*Task prompt*
Repeat the whole listing exactly.
----- Source data -----
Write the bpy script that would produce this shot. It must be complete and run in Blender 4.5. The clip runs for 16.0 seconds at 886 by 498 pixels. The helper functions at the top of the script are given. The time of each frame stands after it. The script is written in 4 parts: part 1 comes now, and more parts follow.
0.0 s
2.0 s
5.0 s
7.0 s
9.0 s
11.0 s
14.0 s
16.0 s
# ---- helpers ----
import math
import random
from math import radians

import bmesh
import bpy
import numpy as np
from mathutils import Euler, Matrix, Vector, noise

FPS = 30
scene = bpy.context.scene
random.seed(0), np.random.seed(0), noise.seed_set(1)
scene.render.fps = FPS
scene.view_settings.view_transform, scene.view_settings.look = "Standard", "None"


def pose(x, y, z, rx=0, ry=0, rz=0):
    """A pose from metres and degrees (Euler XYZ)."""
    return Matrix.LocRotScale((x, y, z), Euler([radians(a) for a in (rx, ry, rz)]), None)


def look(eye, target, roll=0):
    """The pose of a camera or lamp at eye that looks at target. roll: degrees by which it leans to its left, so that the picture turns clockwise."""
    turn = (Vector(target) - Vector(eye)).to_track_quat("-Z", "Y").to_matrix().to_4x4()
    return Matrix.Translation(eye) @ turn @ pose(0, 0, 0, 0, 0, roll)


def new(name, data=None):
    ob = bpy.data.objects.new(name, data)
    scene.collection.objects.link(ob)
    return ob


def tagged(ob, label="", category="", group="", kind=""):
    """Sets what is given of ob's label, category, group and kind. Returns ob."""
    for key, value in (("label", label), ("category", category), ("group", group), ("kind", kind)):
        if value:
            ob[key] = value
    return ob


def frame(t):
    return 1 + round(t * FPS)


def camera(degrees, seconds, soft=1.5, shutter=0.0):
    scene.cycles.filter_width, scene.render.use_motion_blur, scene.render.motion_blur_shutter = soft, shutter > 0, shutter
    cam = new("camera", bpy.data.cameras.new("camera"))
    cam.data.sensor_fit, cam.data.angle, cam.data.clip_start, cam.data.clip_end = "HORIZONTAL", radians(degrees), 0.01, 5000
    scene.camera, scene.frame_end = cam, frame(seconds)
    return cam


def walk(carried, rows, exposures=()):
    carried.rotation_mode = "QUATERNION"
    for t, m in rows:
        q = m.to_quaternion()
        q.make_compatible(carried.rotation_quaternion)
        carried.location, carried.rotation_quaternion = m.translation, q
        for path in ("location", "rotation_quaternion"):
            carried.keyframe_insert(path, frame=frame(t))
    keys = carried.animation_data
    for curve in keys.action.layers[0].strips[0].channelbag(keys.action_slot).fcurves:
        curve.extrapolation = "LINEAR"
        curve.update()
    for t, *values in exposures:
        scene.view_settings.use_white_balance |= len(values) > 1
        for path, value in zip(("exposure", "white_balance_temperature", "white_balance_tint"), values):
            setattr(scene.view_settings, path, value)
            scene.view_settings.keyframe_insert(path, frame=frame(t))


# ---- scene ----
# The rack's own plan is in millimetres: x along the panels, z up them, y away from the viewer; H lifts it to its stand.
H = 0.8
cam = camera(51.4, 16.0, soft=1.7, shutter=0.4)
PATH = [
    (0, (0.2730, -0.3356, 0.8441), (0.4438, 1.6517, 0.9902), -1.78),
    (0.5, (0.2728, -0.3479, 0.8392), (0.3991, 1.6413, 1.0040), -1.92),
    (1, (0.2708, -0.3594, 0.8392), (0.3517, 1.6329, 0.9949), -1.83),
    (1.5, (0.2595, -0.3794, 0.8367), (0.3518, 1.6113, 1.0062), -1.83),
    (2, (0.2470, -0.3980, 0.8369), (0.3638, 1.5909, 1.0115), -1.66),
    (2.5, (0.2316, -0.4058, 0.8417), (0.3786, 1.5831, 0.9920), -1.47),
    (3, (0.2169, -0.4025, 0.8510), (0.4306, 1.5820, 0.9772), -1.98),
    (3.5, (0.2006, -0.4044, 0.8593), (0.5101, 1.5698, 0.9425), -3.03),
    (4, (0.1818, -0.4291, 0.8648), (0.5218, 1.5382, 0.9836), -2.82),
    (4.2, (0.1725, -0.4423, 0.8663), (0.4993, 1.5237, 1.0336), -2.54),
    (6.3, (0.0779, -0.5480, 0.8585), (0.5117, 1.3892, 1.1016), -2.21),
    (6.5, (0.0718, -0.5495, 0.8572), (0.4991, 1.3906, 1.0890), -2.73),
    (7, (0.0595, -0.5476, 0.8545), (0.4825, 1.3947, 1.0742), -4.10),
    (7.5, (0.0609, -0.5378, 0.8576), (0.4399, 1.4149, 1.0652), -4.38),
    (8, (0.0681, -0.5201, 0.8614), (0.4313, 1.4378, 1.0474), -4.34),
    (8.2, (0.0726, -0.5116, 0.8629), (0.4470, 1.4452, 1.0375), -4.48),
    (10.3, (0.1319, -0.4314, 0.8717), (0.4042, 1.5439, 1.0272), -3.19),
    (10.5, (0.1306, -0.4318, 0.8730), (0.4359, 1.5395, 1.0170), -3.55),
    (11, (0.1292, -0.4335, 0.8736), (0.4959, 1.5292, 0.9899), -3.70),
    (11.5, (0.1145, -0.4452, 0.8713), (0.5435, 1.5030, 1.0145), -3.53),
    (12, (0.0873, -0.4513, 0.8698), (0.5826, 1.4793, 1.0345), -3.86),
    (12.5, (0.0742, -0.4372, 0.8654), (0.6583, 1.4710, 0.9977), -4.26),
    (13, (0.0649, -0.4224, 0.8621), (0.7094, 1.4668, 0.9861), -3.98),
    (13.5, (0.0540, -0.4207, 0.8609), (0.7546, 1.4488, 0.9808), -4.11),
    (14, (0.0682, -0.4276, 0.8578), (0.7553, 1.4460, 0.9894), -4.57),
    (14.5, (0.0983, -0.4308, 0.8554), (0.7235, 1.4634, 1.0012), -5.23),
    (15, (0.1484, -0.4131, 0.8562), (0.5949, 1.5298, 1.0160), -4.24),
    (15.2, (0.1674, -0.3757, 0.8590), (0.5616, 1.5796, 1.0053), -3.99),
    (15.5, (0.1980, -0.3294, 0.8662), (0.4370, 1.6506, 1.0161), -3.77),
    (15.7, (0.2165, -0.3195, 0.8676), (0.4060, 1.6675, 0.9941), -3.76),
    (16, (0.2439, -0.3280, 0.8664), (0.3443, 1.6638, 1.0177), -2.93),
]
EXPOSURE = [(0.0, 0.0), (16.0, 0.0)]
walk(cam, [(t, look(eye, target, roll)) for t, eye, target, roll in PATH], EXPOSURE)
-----
*Finished task*
Write the bpy script that would produce this shot. It must be complete and run in Blender 4.5. The clip runs for 16.0 seconds at 886 by 498 pixels. The helper functions at the top of the script are given. The time of each frame stands after it. The script is written in 4 parts: part 1 comes now, and more parts follow.
0.0 s
2.0 s
5.0 s
7.0 s
9.0 s
11.0 s
14.0 s
16.0 s
# ---- helpers ----
import math
import random
from math import radians

import bmesh
import bpy
import numpy as np
from mathutils import Euler, Matrix, Vector, noise

FPS = 30
scene = bpy.context.scene
random.seed(0), np.random.seed(0), noise.seed_set(1)
scene.render.fps = FPS
scene.view_settings.view_transform, scene.view_settings.look = "Standard", "None"


def pose(x, y, z, rx=0, ry=0, rz=0):
    """A pose from metres and degrees (Euler XYZ)."""
    return Matrix.LocRotScale((x, y, z), Euler([radians(a) for a in (rx, ry, rz)]), None)


def look(eye, target, roll=0):
    """The pose of a camera or lamp at eye that looks at target. roll: degrees by which it leans to its left, so that the picture turns clockwise."""
    turn = (Vector(target) - Vector(eye)).to_track_quat("-Z", "Y").to_matrix().to_4x4()
    return Matrix.Translation(eye) @ turn @ pose(0, 0, 0, 0, 0, roll)


def new(name, data=None):
    ob = bpy.data.objects.new(name, data)
    scene.collection.objects.link(ob)
    return ob


def tagged(ob, label="", category="", group="", kind=""):
    """Sets what is given of ob's label, category, group and kind. Returns ob."""
    for key, value in (("label", label), ("category", category), ("group", group), ("kind", kind)):
        if value:
            ob[key] = value
    return ob


def frame(t):
    return 1 + round(t * FPS)


def camera(degrees, seconds, soft=1.5, shutter=0.0):
    scene.cycles.filter_width, scene.render.use_motion_blur, scene.render.motion_blur_shutter = soft, shutter > 0, shutter
    cam = new("camera", bpy.data.cameras.new("camera"))
    cam.data.sensor_fit, cam.data.angle, cam.data.clip_start, cam.data.clip_end = "HORIZONTAL", radians(degrees), 0.01, 5000
    scene.camera, scene.frame_end = cam, frame(seconds)
    return cam


def walk(carried, rows, exposures=()):
    carried.rotation_mode = "QUATERNION"
    for t, m in rows:
        q = m.to_quaternion()
        q.make_compatible(carried.rotation_quaternion)
        carried.location, carried.rotation_quaternion = m.translation, q
        for path in ("location", "rotation_quaternion"):
            carried.keyframe_insert(path, frame=frame(t))
    keys = carried.animation_data
    for curve in keys.action.layers[0].strips[0].channelbag(keys.action_slot).fcurves:
        curve.extrapolation = "LINEAR"
        curve.update()
    for t, *values in exposures:
        scene.view_settings.use_white_balance |= len(values) > 1
        for path, value in zip(("exposure", "white_balance_temperature", "white_balance_tint"), values):
            setattr(scene.view_settings, path, value)
            scene.view_settings.keyframe_insert(path, frame=frame(t))


# ---- scene ----
# The rack's own plan is in millimetres: x along the panels, z up them, y away from the viewer; H lifts it to its stand.
H = 0.8
cam = camera(51.4, 16.0, soft=1.7, shutter=0.4)
PATH = [
    (0, (0.2730, -0.3356, 0.8441), (0.4438, 1.6517, 0.9902), -1.78),
    (0.5, (0.2728, -0.3479, 0.8392), (0.3991, 1.6413, 1.0040), -1.92),
    (1, (0.2708, -0.3594, 0.8392), (0.3517, 1.6329, 0.9949), -1.83),
    (1.5, (0.2595, -0.3794, 0.8367), (0.3518, 1.6113, 1.0062), -1.83),
    (2, (0.2470, -0.3980, 0.8369), (0.3638, 1.5909, 1.0115), -1.66),
    (2.5, (0.2316, -0.4058, 0.8417), (0.3786, 1.5831, 0.9920), -1.47),
    (3, (0.2169, -0.4025, 0.8510), (0.4306, 1.5820, 0.9772), -1.98),
    (3.5, (0.2006, -0.4044, 0.8593), (0.5101, 1.5698, 0.9425), -3.03),
    (4, (0.1818, -0.4291, 0.8648), (0.5218, 1.5382, 0.9836), -2.82),
    (4.2, (0.1725, -0.4423, 0.8663), (0.4993, 1.5237, 1.0336), -2.54),
    (6.3, (0.0779, -0.5480, 0.8585), (0.5117, 1.3892, 1.1016), -2.21),
    (6.5, (0.0718, -0.5495, 0.8572), (0.4991, 1.3906, 1.0890), -2.73),
    (7, (0.0595, -0.5476, 0.8545), (0.4825, 1.3947, 1.0742), -4.10),
    (7.5, (0.0609, -0.5378, 0.8576), (0.4399, 1.4149, 1.0652), -4.38),
    (8, (0.0681, -0.5201, 0.8614), (0.4313, 1.4378, 1.0474), -4.34),
    (8.2, (0.0726, -0.5116, 0.8629), (0.4470, 1.4452, 1.0375), -4.48),
    (10.3, (0.1319, -0.4314, 0.8717), (0.4042, 1.5439, 1.0272), -3.19),
    (10.5, (0.1306, -0.4318, 0.8730), (0.4359, 1.5395, 1.0170), -3.55),
    (11, (0.1292, -0.4335, 0.8736), (0.4959, 1.5292, 0.9899), -3.70),
    (11.5, (0.1145, -0.4452, 0.8713), (0.5435, 1.5030, 1.0145), -3.53),
    (12, (0.0873, -0.4513, 0.8698), (0.5826, 1.4793, 1.0345), -3.86),
    (12.5, (0.0742, -0.4372, 0.8654), (0.6583, 1.4710, 0.9977), -4.26),
    (13, (0.0649, -0.4224, 0.8621), (0.7094, 1.4668, 0.9861), -3.98),
    (13.5, (0.0540, -0.4207, 0.8609), (0.7546, 1.4488, 0.9808), -4.11),
    (14, (0.0682, -0.4276, 0.8578), (0.7553, 1.4460, 0.9894), -4.57),
    (14.5, (0.0983, -0.4308, 0.8554), (0.7235, 1.4634, 1.0012), -5.23),
    (15, (0.1484, -0.4131, 0.8562), (0.5949, 1.5298, 1.0160), -4.24),
    (15.2, (0.1674, -0.3757, 0.8590), (0.5616, 1.5796, 1.0053), -3.99),
    (15.5, (0.1980, -0.3294, 0.8662), (0.4370, 1.6506, 1.0161), -3.77),
    (15.7, (0.2165, -0.3195, 0.8676), (0.4060, 1.6675, 0.9941), -3.76),
    (16, (0.2439, -0.3280, 0.8664), (0.3443, 1.6638, 1.0177), -2.93),
]
EXPOSURE = [(0.0, 0.0), (16.0, 0.0)]
walk(cam, [(t, look(eye, target, roll)) for t, eye, target, roll in PATH], EXPOSURE)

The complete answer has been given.